**WHAT YOU WILL DO:** Find "Continue the Blender" in the data below; transcribe the line it appears on and each line after it, exactly, to the end, and nothing else.

**DATASET EXTRACT:**
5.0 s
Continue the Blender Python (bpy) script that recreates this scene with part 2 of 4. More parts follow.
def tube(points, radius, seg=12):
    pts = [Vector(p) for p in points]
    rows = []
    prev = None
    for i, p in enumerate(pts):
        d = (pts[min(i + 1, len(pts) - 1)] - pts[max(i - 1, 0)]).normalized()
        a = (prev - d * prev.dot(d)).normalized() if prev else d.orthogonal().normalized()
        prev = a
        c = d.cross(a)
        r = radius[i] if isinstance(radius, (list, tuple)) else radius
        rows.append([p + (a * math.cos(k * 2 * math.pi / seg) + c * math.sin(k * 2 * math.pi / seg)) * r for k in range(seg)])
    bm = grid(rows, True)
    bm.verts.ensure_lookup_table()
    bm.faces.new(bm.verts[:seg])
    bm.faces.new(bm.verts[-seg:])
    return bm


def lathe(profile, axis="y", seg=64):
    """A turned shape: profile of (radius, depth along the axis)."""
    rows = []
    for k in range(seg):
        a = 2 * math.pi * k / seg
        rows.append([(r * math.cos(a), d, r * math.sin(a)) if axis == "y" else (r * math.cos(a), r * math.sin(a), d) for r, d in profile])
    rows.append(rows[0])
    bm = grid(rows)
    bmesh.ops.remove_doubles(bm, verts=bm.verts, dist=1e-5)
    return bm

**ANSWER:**
Continue the Blender Python (bpy) script that recreates this scene with part 2 of 4. More parts follow.
def tube(points, radius, seg=12):
    pts = [Vector(p) for p in points]
    rows = []
    prev = None
    for i, p in enumerate(pts):
        d = (pts[min(i + 1, len(pts) - 1)] - pts[max(i - 1, 0)]).normalized()
        a = (prev - d * prev.dot(d)).normalized() if prev else d.orthogonal().normalized()
        prev = a
        c = d.cross(a)
        r = radius[i] if isinstance(radius, (list, tuple)) else radius
        rows.append([p + (a * math.cos(k * 2 * math.pi / seg) + c * math.sin(k * 2 * math.pi / seg)) * r for k in range(seg)])
    bm = grid(rows, True)
    bm.verts.ensure_lookup_table()
    bm.faces.new(bm.verts[:seg])
    bm.faces.new(bm.verts[-seg:])
    return bm


def lathe(profile, axis="y", seg=64):
    """A turned shape: profile of (radius, depth along the axis)."""
    rows = []
    for k in range(seg):
        a = 2 * math.pi * k / seg
        rows.append([(r * math.cos(a), d, r * math.sin(a)) if axis == "y" else (r * math.cos(a), r * math.sin(a), d) for r, d in profile])
    rows.append(rows[0])
    bm = grid(rows)
    bmesh.ops.remove_doubles(bm, verts=bm.verts, dist=1e-5)
    return bm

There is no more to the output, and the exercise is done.